Hello,
Does someone know how to find the "</body>" closing bit in an HTML file?
from bs4 import BeautifulSoup as bs
soup = bs("file.html")
#How to find </body>?
element = soup.body.previous_sibling
if element is none:
print("Nothing")
else
print("Found :", element )
Thank you.
You are not finding opening or closing tag. You parse the BeautifulSoup object and [maybe] find the whole tag and get instance of
bs4.element.Tag
If you want to search for string
</body>
, then maybe regex is the tool you need, but that is NOT parsing html. Have a look at
this famous answer on Stack Overflow
Thanks. Indeed, it looks like using a regex would be simpler in this case.

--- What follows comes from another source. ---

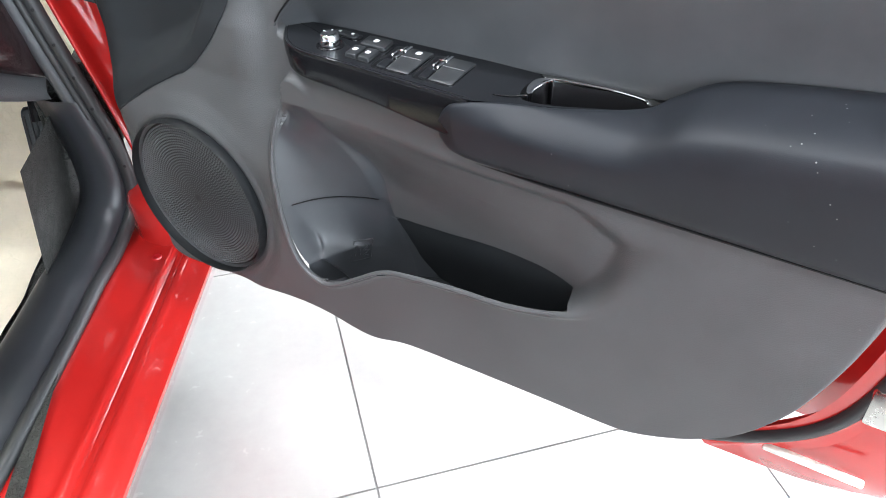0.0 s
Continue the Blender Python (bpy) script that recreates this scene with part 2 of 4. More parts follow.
def lathe(profile, segs=32, m=None, caps=True):
    rings = [[Vector((r * math.cos(2 * math.pi * k / segs), r * math.sin(2 * math.pi * k / segs), z)) for k in range(segs)] for r, z in profile]
    geo = loft(rings, True, (caps, caps))
    return shifted(geo, m) if m is not None else geo


def tube(points, radius, segs=10, closed=False, flat=1.0, caps=True):
    """A round bar along a line of points; radius is a number or one number a point."""
    p = [Vector(v) for v in points]
    n = len(p)
    rad = radius if hasattr(radius, "__len__") else [radius] * n
    rings, up = [], None
    for i in range(n):
        d = (p[(i + 1) % n] - p[i - 1]) if closed else (p[min(i + 1, n - 1)] - p[max(i - 1, 0)])
        d.normalize()
        if up is None:
            up = d.orthogonal().normalized()
        up = (up - d * up.dot(d)).normalized()
        side = d.cross(up)
        rings.append([p[i] + rad[i] * (math.cos(a) * up + flat * math.sin(a) * side) for a in (2 * math.pi * k / segs for k in range(segs))])
    if closed:
        rings.append(rings[0])
        return loft(rings, True)
    return loft(rings, True, (caps, caps))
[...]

from bs4 import BeautifulSoup as bs
# Load the HTML file
with open("file.html", "r", encoding="utf-8") as file:
html_data = file.read()
# Create a BeautifulSoup object
soup = bs(html_data, "html.parser")
# Find the </body> tag
body_closing_tag = soup.find_all(text="</body>")
if not body_closing_tag:
print("Nothing")
else:
print("Found:", body_closing_tag[0].parent)

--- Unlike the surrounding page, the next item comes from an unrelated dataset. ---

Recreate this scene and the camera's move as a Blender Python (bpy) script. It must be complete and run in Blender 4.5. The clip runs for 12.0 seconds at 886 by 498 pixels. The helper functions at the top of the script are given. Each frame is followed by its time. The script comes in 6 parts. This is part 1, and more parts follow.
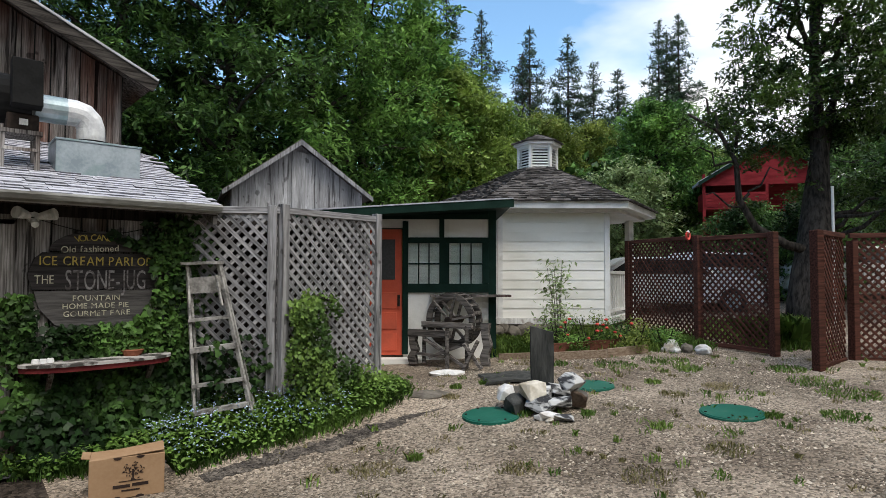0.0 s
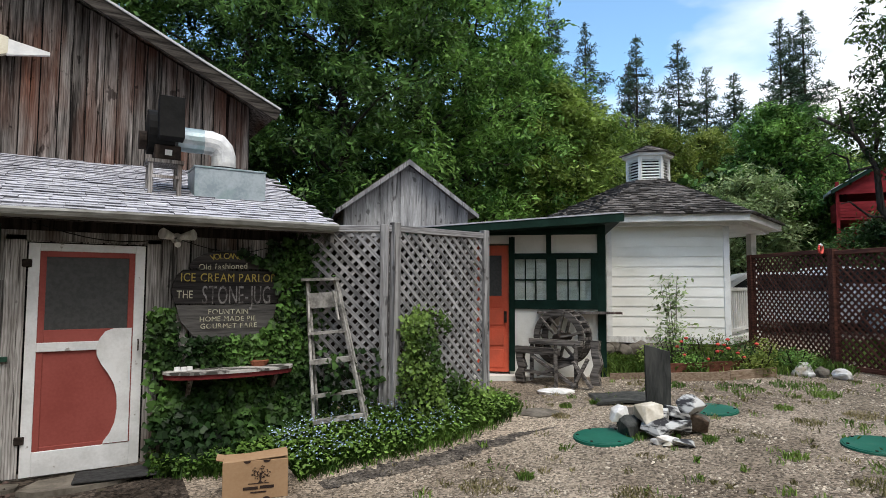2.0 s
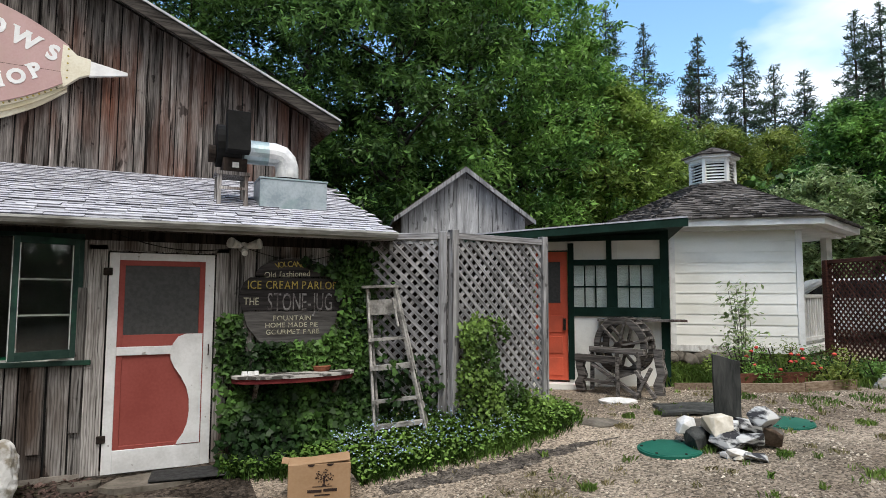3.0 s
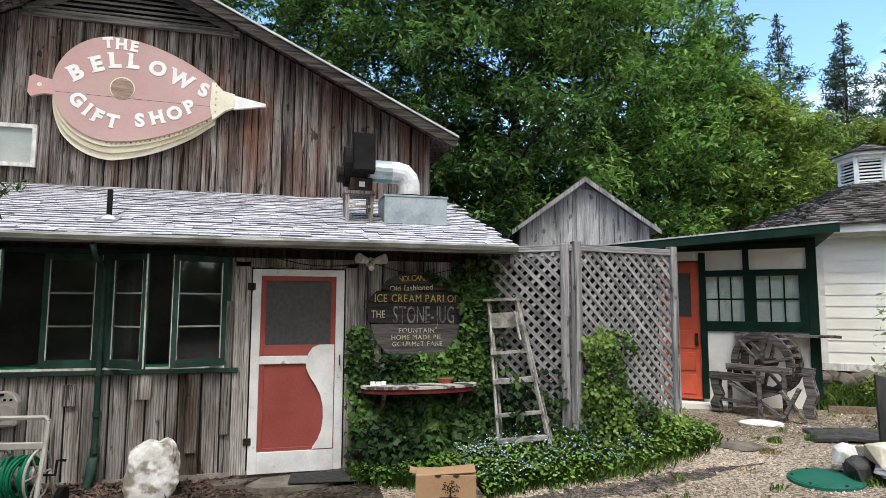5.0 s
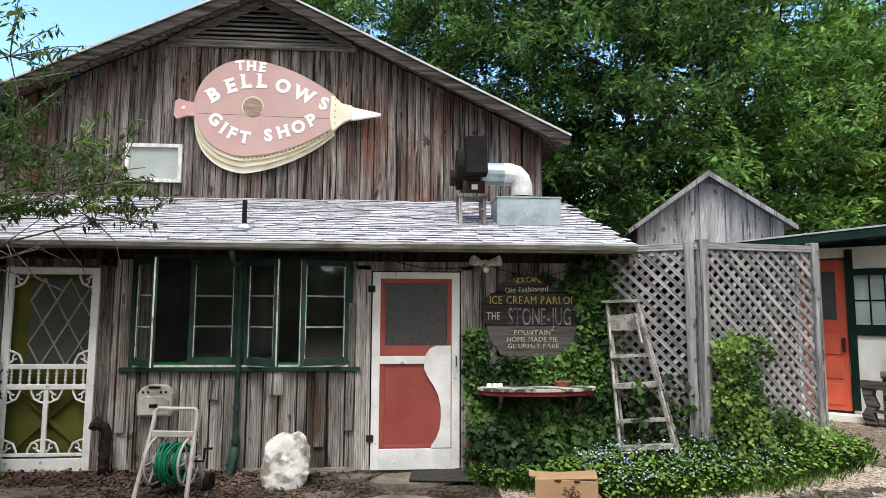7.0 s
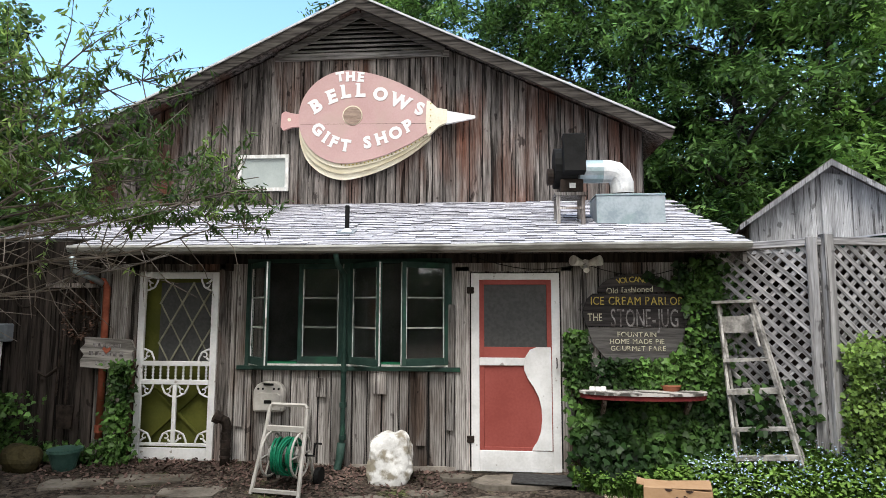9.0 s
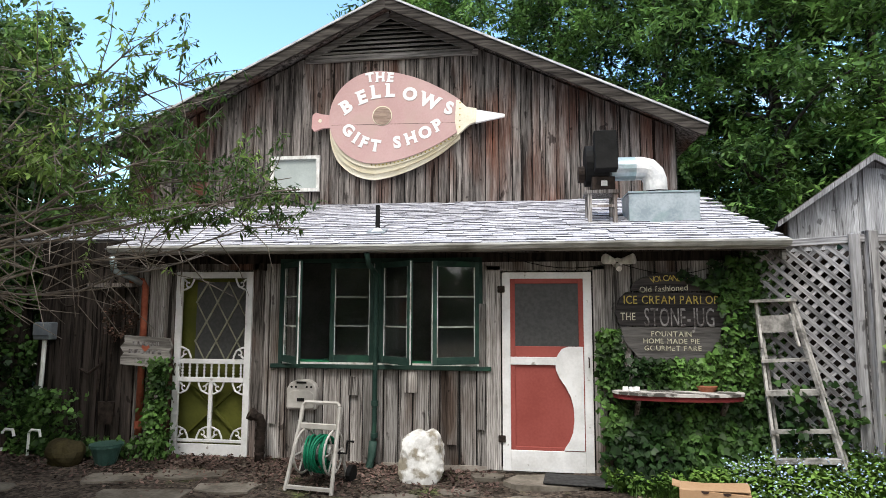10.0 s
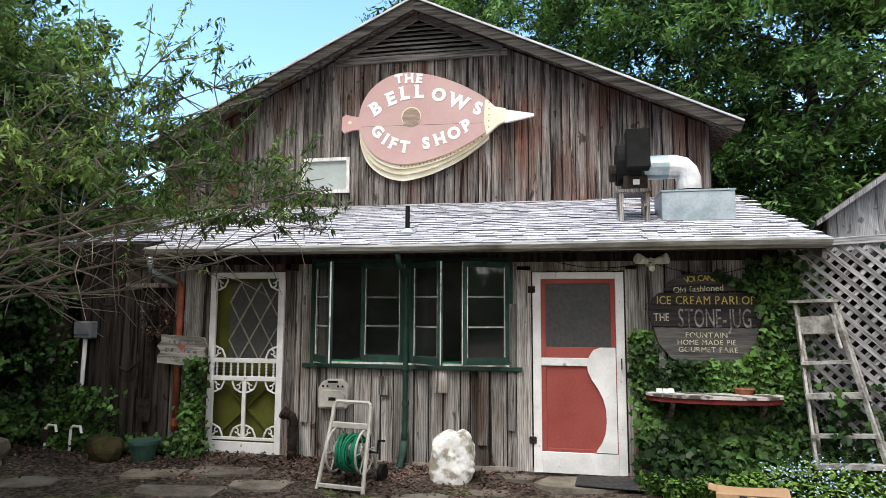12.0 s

1.> Open the HTML file in read mode and read its contents into the html_data variable.
2.> Create a BeautifulSoup object named soup to parse the HTML data.
3.> Use soup.find_all(text="</body>") to find all occurrences of </body> in the parsed HTML.
4.> If we find any occurrences, we print the parent of the first occurrence to get the whole <body> tag. If we don't find any occurrences, we print "Nothing."